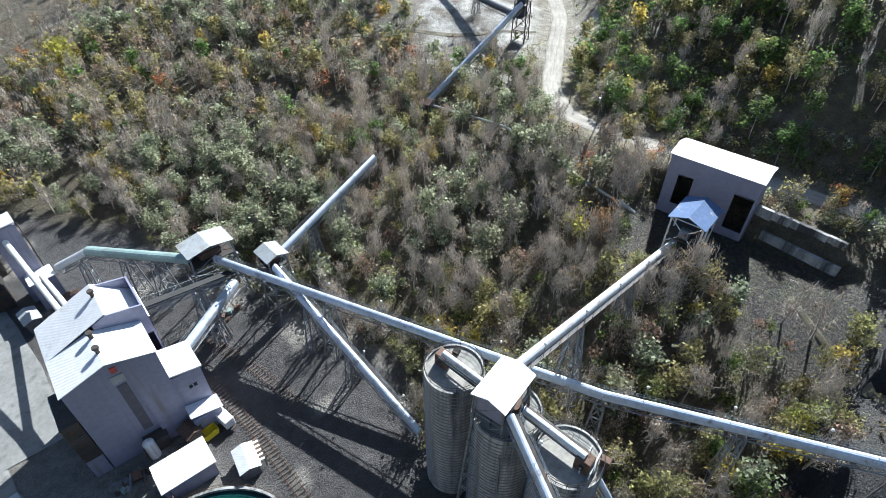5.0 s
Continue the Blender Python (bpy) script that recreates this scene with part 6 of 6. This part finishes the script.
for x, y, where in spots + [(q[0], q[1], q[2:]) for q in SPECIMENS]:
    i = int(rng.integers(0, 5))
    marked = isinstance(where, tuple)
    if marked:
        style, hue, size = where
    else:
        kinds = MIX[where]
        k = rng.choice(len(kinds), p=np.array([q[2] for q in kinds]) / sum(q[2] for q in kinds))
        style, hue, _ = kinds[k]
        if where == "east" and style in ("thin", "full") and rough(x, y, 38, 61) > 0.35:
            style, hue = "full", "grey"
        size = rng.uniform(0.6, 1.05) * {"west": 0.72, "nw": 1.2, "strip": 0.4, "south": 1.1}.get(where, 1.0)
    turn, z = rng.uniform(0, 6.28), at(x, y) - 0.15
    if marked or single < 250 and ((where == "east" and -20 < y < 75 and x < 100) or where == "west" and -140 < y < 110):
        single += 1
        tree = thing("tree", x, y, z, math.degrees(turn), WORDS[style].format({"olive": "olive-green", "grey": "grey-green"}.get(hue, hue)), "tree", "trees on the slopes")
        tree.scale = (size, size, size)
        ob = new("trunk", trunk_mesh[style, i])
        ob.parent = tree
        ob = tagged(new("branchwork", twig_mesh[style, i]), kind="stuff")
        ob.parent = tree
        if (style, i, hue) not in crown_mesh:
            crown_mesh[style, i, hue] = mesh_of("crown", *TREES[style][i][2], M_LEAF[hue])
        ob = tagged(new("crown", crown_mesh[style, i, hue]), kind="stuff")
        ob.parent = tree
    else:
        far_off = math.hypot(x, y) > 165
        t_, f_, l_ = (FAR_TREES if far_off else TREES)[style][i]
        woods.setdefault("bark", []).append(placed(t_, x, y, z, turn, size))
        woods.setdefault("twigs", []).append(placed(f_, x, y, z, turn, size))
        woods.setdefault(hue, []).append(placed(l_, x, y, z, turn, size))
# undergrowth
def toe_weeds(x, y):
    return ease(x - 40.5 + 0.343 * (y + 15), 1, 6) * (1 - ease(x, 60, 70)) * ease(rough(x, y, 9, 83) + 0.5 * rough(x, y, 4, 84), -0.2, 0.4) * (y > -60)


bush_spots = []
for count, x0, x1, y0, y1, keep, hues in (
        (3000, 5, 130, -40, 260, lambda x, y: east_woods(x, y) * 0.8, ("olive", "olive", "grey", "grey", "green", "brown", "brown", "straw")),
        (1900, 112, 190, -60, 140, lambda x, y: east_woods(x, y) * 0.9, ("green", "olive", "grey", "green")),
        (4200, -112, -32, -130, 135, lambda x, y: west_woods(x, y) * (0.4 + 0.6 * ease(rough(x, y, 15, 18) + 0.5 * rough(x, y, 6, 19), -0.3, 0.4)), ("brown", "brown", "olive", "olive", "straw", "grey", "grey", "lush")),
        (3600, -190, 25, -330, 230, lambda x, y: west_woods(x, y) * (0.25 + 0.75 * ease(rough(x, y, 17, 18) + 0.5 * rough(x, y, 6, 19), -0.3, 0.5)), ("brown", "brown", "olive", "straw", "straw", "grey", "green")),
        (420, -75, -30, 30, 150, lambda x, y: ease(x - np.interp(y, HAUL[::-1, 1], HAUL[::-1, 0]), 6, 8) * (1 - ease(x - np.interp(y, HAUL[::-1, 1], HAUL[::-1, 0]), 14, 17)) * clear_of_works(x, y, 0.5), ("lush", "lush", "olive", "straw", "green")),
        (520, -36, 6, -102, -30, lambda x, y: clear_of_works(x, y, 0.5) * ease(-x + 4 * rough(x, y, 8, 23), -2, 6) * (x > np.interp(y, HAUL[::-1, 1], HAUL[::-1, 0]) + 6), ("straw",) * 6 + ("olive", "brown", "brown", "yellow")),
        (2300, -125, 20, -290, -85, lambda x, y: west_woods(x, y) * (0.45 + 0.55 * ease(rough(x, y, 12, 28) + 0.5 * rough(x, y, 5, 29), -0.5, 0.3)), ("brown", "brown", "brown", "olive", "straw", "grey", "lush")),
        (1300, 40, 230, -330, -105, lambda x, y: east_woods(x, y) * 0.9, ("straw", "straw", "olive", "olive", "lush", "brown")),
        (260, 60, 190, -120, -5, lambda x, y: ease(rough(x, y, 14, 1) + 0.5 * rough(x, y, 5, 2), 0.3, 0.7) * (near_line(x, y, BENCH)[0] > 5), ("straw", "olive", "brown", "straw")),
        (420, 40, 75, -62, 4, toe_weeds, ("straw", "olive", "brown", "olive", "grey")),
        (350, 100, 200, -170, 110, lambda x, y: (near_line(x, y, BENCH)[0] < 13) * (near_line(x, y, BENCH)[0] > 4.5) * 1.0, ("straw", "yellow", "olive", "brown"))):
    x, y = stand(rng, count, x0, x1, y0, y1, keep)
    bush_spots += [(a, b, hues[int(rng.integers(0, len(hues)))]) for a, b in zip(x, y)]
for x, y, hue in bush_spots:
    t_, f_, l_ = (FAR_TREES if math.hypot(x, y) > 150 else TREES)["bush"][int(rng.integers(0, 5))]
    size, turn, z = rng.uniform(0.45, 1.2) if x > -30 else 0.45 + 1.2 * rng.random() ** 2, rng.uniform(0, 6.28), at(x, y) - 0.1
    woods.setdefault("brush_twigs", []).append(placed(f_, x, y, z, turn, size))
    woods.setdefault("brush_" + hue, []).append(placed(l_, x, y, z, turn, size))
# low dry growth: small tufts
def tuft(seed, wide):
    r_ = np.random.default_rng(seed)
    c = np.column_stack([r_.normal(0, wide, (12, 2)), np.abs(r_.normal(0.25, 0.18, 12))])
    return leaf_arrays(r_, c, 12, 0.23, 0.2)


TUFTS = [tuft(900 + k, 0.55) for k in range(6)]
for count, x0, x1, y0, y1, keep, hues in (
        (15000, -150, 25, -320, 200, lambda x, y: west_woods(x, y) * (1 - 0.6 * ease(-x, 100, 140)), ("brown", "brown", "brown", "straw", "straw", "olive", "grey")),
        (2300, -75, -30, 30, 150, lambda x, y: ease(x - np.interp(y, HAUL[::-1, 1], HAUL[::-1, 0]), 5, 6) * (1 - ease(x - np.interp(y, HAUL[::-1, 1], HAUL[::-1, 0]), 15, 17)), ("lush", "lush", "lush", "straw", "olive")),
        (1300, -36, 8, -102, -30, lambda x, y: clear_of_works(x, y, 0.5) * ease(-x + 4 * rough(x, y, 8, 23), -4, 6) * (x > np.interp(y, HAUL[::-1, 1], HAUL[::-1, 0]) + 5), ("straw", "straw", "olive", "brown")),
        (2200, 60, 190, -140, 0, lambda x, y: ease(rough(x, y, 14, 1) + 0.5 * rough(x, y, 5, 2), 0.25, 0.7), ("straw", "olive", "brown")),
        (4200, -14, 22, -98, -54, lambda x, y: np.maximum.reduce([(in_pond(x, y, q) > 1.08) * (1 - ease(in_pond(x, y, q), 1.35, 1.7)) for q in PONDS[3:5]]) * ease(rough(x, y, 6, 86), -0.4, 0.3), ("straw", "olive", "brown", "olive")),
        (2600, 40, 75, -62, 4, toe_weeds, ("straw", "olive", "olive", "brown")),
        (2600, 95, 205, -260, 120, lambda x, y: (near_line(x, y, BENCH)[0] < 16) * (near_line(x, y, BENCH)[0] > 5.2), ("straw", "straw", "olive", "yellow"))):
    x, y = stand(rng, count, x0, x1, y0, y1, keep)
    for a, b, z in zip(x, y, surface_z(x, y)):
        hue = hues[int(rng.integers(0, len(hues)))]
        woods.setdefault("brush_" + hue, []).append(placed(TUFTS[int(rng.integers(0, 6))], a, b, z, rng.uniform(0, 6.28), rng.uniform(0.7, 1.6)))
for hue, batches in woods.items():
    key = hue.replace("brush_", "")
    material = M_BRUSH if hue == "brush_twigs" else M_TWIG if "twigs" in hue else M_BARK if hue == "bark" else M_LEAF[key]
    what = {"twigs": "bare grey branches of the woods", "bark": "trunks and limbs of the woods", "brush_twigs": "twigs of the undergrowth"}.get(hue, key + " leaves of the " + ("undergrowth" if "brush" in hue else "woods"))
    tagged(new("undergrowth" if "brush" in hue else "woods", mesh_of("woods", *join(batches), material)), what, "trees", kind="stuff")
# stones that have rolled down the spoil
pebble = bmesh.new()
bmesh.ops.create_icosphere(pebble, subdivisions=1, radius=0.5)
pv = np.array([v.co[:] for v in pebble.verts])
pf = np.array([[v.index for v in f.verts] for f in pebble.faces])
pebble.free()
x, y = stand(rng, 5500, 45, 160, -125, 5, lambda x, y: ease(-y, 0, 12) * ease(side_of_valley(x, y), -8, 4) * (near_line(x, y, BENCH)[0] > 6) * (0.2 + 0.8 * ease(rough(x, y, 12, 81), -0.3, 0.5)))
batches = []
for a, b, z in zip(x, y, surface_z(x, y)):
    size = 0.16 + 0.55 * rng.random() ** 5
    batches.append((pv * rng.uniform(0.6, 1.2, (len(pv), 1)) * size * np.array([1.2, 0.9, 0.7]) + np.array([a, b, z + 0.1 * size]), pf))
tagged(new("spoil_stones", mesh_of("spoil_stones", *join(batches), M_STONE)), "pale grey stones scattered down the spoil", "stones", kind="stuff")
******************************
> _Set problem_: Write out again only the lines from the line containing "Continue the Blender" through the line containing "return ease(x - 40.5", both included, exactly as they are.

> _Output below_:
Continue the Blender Python (bpy) script that recreates this scene with part 6 of 6. This part finishes the script.
for x, y, where in spots + [(q[0], q[1], q[2:]) for q in SPECIMENS]:
    i = int(rng.integers(0, 5))
    marked = isinstance(where, tuple)
    if marked:
        style, hue, size = where
    else:
        kinds = MIX[where]
        k = rng.choice(len(kinds), p=np.array([q[2] for q in kinds]) / sum(q[2] for q in kinds))
        style, hue, _ = kinds[k]
        if where == "east" and style in ("thin", "full") and rough(x, y, 38, 61) > 0.35:
            style, hue = "full", "grey"
        size = rng.uniform(0.6, 1.05) * {"west": 0.72, "nw": 1.2, "strip": 0.4, "south": 1.1}.get(where, 1.0)
    turn, z = rng.uniform(0, 6.28), at(x, y) - 0.15
    if marked or single < 250 and ((where == "east" and -20 < y < 75 and x < 100) or where == "west" and -140 < y < 110):
        single += 1
        tree = thing("tree", x, y, z, math.degrees(turn), WORDS[style].format({"olive": "olive-green", "grey": "grey-green"}.get(hue, hue)), "tree", "trees on the slopes")
        tree.scale = (size, size, size)
        ob = new("trunk", trunk_mesh[style, i])
        ob.parent = tree
        ob = tagged(new("branchwork", twig_mesh[style, i]), kind="stuff")
        ob.parent = tree
        if (style, i, hue) not in crown_mesh:
            crown_mesh[style, i, hue] = mesh_of("crown", *TREES[style][i][2], M_LEAF[hue])
        ob = tagged(new("crown", crown_mesh[style, i, hue]), kind="stuff")
        ob.parent = tree
    else:
        far_off = math.hypot(x, y) > 165
        t_, f_, l_ = (FAR_TREES if far_off else TREES)[style][i]
        woods.setdefault("bark", []).append(placed(t_, x, y, z, turn, size))
        woods.setdefault("twigs", []).append(placed(f_, x, y, z, turn, size))
        woods.setdefault(hue, []).append(placed(l_, x, y, z, turn, size))
# undergrowth
def toe_weeds(x, y):
    return ease(x - 40.5 + 0.343 * (y + 15), 1, 6) * (1 - ease(x, 60, 70)) * ease(rough(x, y, 9, 83) + 0.5 * rough(x, y, 4, 84), -0.2, 0.4) * (y > -60)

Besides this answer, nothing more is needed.